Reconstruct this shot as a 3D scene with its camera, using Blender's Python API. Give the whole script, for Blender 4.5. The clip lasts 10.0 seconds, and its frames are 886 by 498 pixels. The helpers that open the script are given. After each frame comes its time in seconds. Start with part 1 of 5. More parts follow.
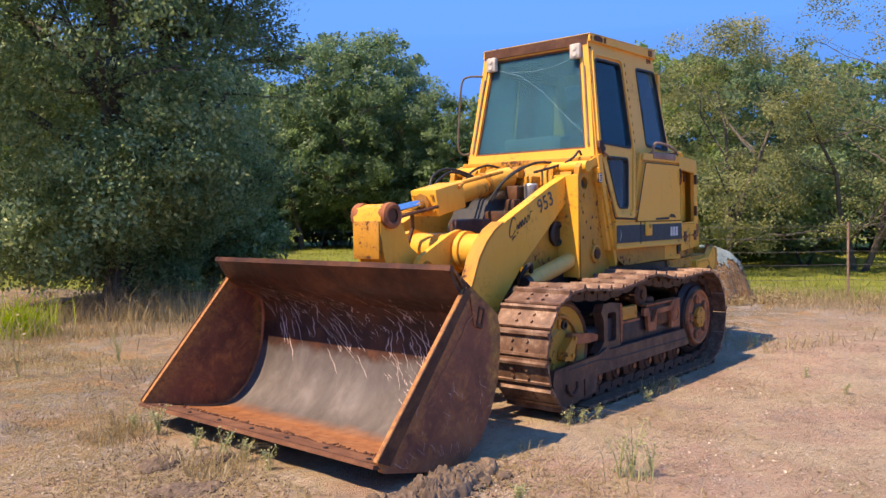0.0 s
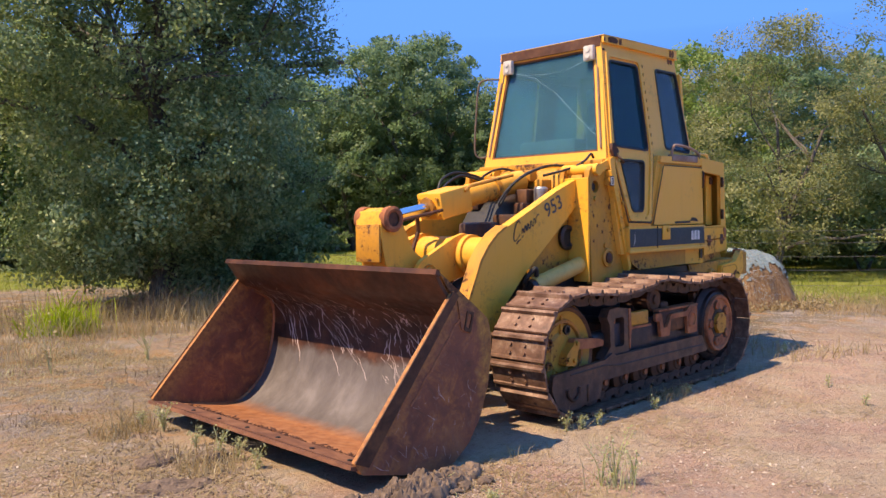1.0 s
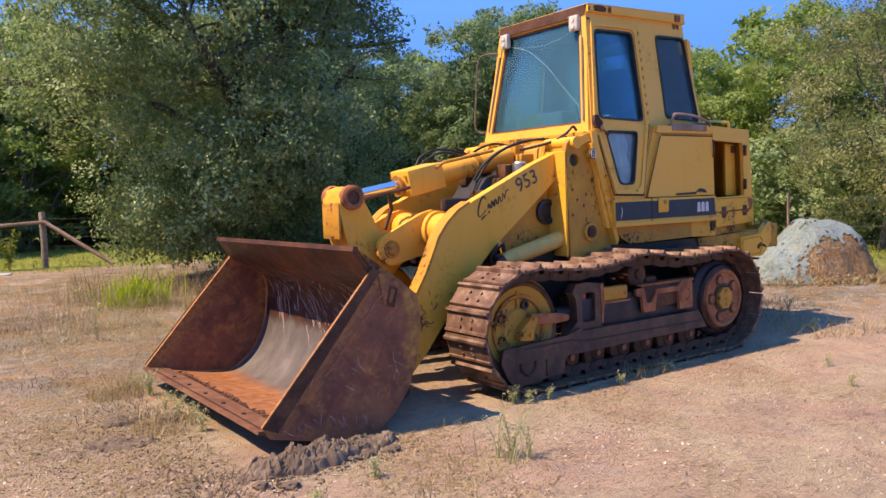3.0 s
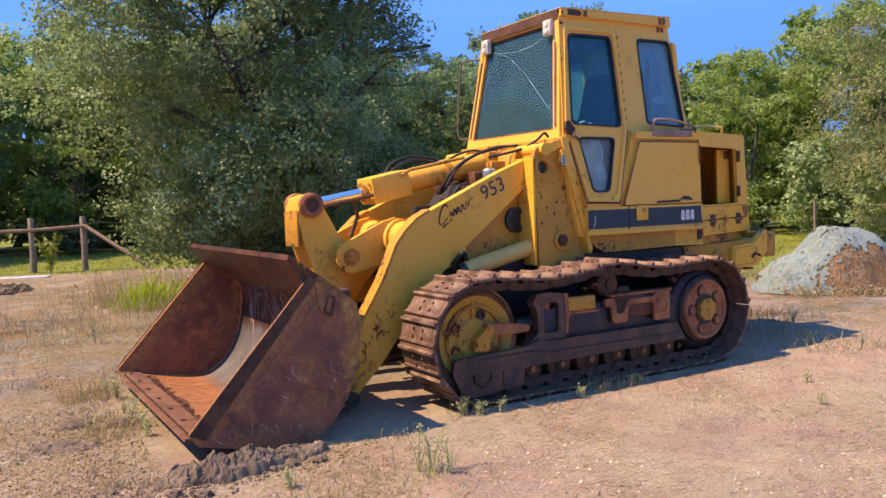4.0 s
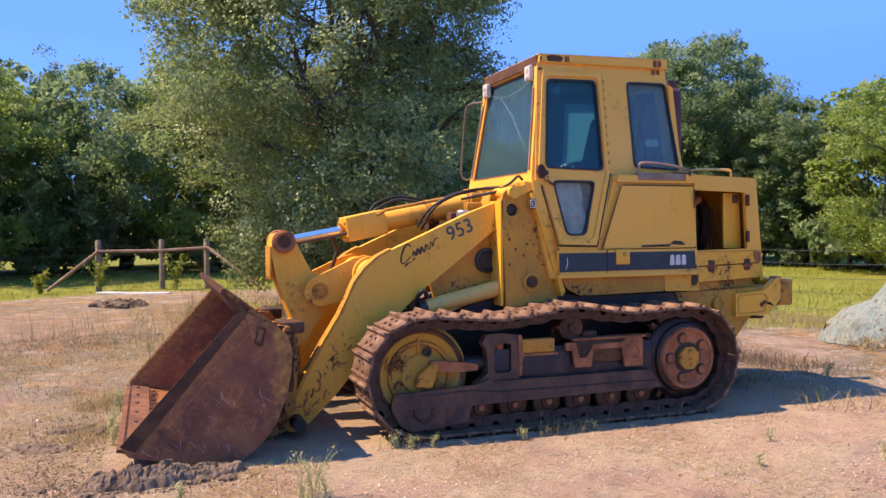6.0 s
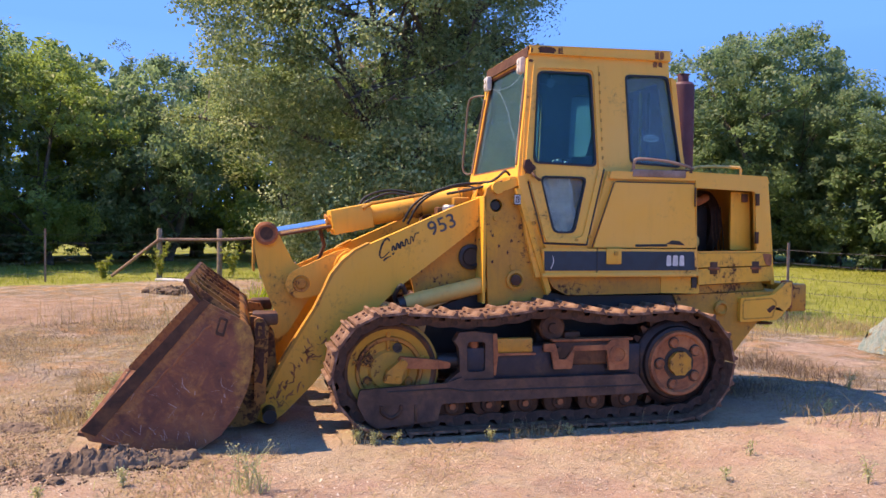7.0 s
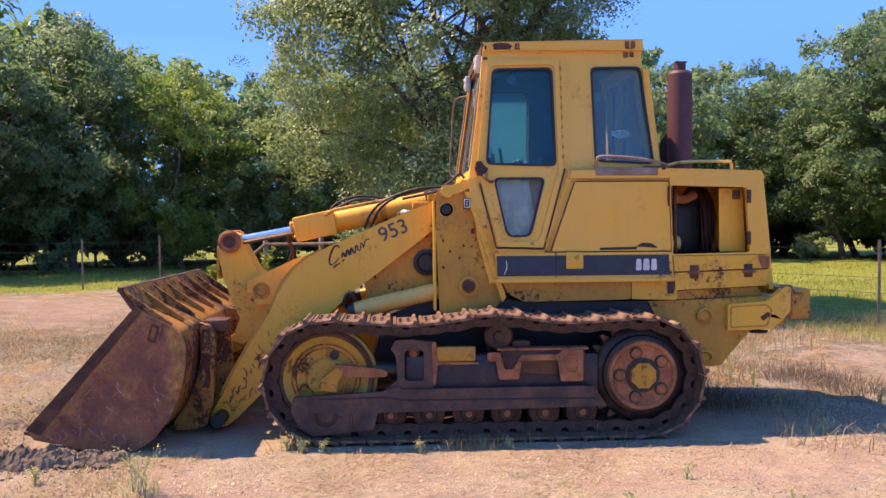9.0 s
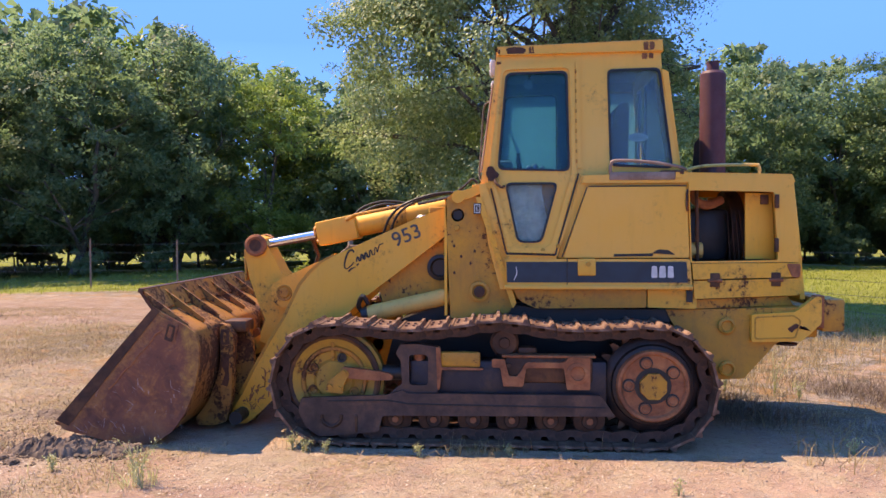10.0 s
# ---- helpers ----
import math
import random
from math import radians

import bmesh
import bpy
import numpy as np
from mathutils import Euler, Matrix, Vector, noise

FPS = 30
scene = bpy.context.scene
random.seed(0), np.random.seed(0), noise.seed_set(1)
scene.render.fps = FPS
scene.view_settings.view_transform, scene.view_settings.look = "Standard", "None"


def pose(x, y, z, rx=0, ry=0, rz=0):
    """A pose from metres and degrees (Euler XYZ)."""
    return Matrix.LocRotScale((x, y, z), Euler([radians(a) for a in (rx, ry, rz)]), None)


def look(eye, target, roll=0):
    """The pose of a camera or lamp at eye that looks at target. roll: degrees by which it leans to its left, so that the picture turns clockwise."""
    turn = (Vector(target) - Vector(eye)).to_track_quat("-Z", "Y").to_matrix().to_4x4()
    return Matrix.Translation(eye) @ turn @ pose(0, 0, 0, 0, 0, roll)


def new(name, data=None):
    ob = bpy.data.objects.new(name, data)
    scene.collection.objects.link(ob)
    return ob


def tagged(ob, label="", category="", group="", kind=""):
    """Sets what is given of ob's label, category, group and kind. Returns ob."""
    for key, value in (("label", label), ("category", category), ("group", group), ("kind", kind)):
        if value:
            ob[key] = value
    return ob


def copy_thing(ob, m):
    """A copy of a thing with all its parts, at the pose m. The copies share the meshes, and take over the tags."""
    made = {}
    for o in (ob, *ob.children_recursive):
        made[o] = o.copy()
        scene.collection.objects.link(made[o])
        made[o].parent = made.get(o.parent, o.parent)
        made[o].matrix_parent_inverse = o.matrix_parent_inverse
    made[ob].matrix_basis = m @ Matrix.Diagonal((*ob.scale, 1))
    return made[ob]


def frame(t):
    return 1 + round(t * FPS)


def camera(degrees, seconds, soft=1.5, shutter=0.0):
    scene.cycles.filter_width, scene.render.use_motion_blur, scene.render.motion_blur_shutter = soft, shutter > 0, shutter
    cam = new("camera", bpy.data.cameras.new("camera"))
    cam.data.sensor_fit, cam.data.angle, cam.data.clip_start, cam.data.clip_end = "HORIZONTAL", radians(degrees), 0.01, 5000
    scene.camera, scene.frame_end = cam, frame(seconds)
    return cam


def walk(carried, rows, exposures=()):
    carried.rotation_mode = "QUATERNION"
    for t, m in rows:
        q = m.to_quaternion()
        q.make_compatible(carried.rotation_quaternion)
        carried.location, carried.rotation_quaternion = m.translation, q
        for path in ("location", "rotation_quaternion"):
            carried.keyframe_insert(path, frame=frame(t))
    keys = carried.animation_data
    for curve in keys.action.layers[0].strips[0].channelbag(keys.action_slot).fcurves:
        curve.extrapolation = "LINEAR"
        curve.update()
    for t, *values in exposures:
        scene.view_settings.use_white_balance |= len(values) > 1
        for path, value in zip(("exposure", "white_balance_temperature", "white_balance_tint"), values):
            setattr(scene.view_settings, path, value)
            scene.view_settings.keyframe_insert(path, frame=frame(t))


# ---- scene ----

+ + +

Task to carry out ->
Write down exactly the span of lines above from the one containing "random.seed(0), np.random.seed(0), noise.seed_set(1)" to the one containing "scene.collection.objects.link(made[o])", both ends included.

Result of this task ->
random.seed(0), np.random.seed(0), noise.seed_set(1)
scene.render.fps = FPS
scene.view_settings.view_transform, scene.view_settings.look = "Standard", "None"


def pose(x, y, z, rx=0, ry=0, rz=0):
    """A pose from metres and degrees (Euler XYZ)."""
    return Matrix.LocRotScale((x, y, z), Euler([radians(a) for a in (rx, ry, rz)]), None)


def look(eye, target, roll=0):
    """The pose of a camera or lamp at eye that looks at target. roll: degrees by which it leans to its left, so that the picture turns clockwise."""
    turn = (Vector(target) - Vector(eye)).to_track_quat("-Z", "Y").to_matrix().to_4x4()
    return Matrix.Translation(eye) @ turn @ pose(0, 0, 0, 0, 0, roll)


def new(name, data=None):
    ob = bpy.data.objects.new(name, data)
    scene.collection.objects.link(ob)
    return ob


def tagged(ob, label="", category="", group="", kind=""):
    """Sets what is given of ob's label, category, group and kind. Returns ob."""
    for key, value in (("label", label), ("category", category), ("group", group), ("kind", kind)):
        if value:
            ob[key] = value
    return ob


def copy_thing(ob, m):
    """A copy of a thing with all its parts, at the pose m. The copies share the meshes, and take over the tags."""
    made = {}
    for o in (ob, *ob.children_recursive):
        made[o] = o.copy()
        scene.collection.objects.link(made[o])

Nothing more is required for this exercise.